WORK REQUIRED »
Copy out all lines in the data below containing the string "recreates".

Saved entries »
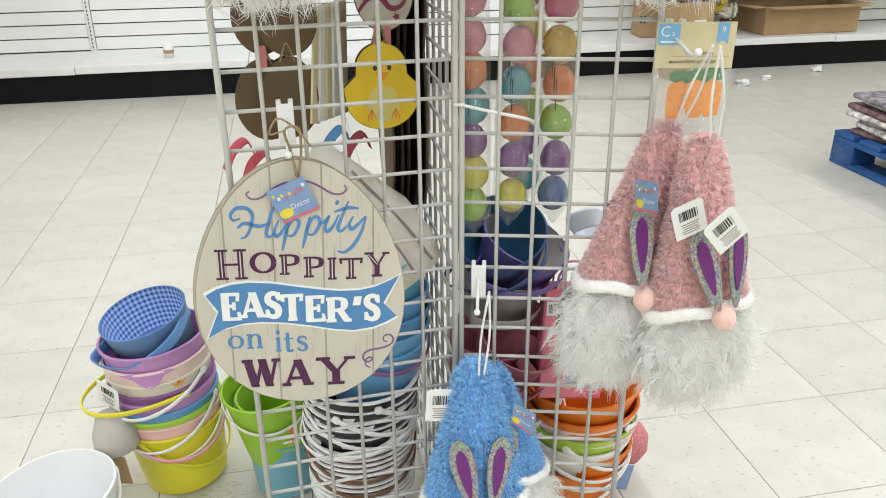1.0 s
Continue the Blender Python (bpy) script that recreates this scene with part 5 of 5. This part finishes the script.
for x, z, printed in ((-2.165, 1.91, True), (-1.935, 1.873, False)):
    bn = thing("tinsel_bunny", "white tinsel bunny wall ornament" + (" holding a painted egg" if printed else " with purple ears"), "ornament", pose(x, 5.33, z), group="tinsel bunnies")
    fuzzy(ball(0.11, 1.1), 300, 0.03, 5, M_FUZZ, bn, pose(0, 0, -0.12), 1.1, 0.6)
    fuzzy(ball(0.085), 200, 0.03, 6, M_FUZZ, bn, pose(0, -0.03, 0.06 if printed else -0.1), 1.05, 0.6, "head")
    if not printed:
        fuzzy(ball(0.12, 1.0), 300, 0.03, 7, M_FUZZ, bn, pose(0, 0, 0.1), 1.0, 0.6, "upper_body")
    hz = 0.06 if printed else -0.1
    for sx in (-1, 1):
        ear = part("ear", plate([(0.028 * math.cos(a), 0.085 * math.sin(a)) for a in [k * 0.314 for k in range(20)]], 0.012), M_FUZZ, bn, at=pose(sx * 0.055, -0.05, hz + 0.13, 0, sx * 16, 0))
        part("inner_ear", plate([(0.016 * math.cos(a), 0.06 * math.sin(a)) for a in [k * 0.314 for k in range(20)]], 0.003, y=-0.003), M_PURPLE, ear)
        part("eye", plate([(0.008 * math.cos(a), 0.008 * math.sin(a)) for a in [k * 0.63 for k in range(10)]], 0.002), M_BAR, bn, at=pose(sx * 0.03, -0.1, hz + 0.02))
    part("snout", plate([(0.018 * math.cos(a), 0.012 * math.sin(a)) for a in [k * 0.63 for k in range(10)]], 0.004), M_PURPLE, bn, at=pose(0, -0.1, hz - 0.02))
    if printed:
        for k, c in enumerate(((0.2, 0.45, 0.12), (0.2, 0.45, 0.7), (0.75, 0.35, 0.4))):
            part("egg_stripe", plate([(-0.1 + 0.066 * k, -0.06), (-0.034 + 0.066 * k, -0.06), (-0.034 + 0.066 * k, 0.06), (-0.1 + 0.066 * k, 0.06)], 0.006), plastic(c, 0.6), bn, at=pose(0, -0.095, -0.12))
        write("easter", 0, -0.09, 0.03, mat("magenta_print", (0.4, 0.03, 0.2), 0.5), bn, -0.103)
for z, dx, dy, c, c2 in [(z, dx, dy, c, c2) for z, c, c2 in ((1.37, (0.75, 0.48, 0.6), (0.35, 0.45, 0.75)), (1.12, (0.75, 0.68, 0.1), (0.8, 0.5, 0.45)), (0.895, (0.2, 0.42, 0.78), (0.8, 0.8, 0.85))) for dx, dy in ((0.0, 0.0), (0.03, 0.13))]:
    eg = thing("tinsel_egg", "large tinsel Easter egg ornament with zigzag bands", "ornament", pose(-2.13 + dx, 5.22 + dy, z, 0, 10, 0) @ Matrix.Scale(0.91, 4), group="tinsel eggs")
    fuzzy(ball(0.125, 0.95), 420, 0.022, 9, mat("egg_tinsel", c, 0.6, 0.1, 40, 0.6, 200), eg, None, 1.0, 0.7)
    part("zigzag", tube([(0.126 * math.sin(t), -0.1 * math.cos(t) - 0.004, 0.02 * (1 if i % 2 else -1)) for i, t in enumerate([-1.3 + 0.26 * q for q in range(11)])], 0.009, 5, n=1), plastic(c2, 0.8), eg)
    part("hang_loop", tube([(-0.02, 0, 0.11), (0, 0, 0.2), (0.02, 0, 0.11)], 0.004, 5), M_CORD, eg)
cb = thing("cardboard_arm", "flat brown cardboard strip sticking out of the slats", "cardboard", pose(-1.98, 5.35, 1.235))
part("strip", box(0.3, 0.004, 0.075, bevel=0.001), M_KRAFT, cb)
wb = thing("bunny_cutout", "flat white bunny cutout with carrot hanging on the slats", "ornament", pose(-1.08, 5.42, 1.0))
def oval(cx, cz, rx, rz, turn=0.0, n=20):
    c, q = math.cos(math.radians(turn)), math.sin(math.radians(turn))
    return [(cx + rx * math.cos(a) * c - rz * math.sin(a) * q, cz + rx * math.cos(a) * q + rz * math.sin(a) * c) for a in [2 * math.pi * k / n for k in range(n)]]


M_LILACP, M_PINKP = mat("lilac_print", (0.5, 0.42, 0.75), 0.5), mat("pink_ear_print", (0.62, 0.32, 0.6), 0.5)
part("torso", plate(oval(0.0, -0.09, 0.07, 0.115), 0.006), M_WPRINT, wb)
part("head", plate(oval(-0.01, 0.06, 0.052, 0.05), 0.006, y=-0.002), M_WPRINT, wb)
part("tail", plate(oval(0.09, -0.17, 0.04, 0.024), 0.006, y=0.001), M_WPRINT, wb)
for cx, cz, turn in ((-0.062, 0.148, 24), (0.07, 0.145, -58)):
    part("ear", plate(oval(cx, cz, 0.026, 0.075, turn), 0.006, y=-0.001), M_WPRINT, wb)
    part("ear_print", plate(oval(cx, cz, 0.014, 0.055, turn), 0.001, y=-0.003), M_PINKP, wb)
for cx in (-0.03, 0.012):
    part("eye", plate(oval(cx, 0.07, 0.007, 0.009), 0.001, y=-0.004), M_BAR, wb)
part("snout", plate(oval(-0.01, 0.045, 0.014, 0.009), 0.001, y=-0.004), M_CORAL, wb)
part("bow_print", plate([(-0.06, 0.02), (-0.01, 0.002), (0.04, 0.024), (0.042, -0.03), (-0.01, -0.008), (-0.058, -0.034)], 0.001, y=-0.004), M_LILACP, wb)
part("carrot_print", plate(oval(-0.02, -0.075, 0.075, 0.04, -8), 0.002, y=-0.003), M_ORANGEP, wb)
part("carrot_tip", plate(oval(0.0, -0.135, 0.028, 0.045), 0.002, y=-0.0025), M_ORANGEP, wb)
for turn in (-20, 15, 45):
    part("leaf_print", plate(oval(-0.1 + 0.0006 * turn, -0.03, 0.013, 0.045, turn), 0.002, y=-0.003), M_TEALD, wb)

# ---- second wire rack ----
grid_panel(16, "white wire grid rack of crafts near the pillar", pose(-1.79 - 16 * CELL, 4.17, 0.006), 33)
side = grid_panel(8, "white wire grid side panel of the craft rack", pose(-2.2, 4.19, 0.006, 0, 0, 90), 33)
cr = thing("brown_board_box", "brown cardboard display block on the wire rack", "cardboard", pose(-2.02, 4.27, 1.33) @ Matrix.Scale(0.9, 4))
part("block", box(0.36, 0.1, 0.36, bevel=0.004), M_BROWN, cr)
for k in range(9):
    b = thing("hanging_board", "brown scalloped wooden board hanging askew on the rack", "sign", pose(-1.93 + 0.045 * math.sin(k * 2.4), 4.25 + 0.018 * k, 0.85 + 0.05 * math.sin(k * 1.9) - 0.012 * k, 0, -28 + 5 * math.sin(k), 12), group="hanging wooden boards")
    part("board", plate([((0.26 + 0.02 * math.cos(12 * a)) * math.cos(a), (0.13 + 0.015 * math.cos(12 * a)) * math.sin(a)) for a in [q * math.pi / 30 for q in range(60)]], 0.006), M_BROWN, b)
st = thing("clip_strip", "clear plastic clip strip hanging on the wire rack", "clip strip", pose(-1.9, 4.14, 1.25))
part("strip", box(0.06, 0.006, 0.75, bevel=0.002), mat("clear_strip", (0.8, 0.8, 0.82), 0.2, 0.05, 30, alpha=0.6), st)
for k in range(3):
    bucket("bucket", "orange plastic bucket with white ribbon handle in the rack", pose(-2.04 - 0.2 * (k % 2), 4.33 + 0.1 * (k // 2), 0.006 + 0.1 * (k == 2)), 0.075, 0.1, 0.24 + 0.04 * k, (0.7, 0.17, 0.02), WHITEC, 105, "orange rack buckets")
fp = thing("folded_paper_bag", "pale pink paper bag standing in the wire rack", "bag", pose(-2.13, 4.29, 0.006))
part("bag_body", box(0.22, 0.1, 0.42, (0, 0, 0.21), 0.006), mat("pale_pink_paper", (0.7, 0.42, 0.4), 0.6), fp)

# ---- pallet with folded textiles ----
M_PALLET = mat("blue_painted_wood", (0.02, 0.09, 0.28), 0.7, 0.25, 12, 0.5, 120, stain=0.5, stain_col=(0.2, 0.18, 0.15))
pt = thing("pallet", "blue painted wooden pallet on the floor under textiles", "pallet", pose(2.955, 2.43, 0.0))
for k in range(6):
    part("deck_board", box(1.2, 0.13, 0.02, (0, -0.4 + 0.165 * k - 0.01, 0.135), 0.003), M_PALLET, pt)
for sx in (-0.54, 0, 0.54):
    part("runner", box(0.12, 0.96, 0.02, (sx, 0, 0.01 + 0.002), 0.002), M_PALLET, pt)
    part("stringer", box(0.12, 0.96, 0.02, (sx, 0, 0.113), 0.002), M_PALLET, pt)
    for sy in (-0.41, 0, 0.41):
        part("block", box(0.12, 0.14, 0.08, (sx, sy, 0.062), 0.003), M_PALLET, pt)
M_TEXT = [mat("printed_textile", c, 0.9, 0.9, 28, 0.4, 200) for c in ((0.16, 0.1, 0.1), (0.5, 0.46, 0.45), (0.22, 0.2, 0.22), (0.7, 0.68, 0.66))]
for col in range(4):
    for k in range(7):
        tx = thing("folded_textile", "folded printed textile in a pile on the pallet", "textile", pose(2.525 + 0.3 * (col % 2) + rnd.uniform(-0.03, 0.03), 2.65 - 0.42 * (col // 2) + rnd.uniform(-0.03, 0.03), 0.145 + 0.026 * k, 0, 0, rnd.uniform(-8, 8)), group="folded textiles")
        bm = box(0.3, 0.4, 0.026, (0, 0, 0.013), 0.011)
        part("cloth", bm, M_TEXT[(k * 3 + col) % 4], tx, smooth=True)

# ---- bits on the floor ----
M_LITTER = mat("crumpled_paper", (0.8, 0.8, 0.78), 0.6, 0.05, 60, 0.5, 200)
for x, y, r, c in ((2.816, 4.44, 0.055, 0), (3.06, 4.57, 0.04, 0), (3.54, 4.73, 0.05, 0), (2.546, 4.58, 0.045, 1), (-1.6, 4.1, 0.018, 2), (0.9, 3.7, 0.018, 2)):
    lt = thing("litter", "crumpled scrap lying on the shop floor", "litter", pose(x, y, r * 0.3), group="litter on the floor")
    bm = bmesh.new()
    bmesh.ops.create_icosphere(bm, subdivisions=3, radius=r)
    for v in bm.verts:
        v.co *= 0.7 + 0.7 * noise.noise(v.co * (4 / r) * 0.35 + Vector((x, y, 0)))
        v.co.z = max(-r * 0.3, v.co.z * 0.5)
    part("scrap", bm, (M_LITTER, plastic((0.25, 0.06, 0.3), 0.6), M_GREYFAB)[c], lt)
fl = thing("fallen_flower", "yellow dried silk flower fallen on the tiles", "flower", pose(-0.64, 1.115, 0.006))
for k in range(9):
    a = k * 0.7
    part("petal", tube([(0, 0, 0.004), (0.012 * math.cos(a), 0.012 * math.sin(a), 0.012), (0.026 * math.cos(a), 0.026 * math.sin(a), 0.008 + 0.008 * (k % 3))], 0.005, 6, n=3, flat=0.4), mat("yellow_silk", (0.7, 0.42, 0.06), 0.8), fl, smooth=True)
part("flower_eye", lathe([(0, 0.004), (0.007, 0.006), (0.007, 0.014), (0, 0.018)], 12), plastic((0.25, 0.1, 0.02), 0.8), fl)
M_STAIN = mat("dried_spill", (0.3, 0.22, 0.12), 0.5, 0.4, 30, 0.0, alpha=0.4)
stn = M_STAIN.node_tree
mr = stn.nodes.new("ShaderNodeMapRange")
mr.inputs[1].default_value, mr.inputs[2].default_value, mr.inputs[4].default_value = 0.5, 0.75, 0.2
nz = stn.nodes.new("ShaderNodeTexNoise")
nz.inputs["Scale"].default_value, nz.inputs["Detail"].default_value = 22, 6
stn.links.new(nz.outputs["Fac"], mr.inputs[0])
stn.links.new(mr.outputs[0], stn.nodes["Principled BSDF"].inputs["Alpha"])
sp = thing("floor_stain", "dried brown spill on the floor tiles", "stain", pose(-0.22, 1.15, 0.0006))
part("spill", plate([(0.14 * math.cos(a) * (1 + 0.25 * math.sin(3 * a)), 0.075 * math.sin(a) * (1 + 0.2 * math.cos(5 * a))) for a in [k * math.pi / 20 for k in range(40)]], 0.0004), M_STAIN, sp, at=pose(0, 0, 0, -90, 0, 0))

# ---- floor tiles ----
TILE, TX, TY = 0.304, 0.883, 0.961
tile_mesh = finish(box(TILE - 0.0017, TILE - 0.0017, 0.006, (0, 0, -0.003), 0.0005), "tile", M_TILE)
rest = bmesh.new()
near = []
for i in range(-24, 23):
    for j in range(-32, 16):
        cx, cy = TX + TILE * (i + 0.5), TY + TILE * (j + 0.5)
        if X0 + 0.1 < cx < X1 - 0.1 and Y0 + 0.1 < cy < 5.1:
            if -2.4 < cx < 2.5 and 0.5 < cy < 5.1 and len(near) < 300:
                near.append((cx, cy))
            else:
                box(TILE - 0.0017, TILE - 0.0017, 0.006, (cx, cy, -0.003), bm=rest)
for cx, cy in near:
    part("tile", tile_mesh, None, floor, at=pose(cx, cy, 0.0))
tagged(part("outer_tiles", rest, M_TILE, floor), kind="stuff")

---

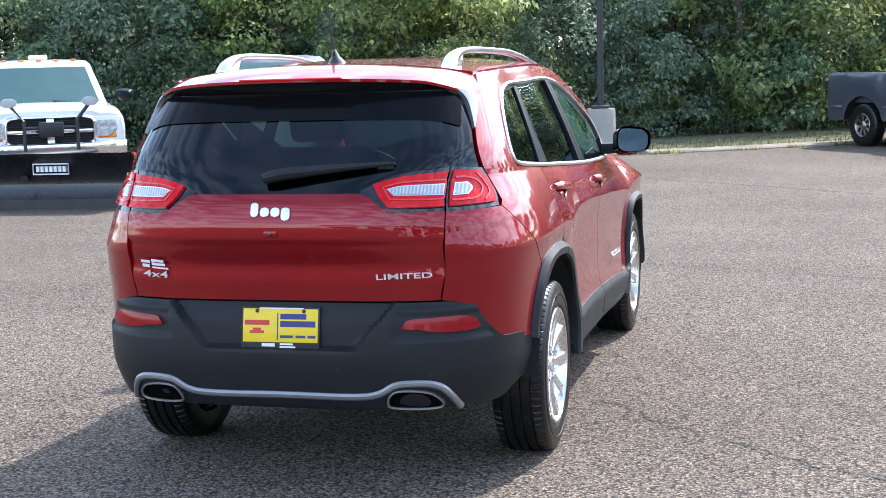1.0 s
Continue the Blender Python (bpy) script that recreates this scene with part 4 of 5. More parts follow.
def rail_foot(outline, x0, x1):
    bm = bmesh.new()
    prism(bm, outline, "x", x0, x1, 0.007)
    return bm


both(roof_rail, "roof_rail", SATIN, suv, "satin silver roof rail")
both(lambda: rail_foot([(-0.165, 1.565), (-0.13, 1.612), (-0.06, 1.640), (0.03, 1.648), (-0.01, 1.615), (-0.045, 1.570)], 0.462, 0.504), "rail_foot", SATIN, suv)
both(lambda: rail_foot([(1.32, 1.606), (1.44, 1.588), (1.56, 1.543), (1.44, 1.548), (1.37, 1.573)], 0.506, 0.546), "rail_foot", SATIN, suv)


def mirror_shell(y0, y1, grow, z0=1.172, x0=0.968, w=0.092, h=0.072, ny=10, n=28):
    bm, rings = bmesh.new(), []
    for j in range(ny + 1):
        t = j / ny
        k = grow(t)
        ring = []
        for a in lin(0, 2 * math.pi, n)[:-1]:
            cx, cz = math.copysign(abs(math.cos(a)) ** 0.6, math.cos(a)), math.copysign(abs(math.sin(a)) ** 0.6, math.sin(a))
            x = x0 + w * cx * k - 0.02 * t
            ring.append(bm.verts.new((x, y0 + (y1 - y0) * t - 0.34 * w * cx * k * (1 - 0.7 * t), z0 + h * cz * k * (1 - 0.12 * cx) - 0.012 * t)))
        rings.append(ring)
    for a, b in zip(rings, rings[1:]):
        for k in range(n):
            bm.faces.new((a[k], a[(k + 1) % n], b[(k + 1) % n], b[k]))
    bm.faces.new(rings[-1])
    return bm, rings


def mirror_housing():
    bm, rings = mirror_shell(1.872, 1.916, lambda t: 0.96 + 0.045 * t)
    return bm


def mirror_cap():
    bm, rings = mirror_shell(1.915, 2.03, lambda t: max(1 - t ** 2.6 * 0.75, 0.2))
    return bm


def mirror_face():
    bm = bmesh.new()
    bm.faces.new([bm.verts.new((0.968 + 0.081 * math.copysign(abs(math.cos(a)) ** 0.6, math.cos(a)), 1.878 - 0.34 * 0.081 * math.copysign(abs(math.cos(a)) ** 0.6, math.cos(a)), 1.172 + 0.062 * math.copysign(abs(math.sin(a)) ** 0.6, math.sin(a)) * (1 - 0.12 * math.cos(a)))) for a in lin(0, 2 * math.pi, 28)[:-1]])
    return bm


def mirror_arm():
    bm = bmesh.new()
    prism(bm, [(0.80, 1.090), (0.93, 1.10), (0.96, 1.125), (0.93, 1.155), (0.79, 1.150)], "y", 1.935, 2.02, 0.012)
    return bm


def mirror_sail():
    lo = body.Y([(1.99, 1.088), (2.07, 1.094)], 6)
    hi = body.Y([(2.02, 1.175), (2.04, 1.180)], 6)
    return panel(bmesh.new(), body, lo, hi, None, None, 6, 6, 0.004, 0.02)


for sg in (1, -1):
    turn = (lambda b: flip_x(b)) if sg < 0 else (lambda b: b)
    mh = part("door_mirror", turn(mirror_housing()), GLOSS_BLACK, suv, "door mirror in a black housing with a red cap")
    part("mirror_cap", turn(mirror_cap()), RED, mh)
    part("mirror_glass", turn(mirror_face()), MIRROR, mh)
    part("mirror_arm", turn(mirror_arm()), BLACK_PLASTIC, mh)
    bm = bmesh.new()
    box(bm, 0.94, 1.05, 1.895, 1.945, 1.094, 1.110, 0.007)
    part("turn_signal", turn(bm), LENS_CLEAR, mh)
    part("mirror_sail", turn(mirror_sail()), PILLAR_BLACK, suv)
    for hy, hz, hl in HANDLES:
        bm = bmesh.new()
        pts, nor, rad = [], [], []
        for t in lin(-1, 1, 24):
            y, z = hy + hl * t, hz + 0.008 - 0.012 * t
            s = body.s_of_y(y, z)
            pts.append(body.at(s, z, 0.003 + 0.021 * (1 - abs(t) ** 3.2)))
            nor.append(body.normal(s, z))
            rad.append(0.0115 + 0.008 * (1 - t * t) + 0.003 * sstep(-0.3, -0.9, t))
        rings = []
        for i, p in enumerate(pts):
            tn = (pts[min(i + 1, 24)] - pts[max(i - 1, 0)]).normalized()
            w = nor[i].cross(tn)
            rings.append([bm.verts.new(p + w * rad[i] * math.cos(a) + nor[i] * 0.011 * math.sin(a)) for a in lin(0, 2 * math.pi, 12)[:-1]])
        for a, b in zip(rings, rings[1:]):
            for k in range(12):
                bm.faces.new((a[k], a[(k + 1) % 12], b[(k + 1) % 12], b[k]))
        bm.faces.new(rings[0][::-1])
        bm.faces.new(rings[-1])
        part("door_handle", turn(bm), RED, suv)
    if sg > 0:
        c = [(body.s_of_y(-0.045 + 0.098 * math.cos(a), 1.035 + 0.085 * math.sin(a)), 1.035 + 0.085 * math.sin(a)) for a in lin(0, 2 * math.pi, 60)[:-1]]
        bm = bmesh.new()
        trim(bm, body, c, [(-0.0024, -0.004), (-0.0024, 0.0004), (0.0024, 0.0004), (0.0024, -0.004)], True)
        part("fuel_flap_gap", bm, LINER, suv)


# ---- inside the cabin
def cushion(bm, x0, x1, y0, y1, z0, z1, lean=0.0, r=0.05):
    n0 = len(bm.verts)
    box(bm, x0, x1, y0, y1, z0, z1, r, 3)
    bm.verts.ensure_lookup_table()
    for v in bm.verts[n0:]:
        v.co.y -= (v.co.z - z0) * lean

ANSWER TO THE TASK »
Continue the Blender Python (bpy) script that recreates this scene with part 5 of 5. This part finishes the script.
Continue the Blender Python (bpy) script that recreates this scene with part 4 of 5. More parts follow.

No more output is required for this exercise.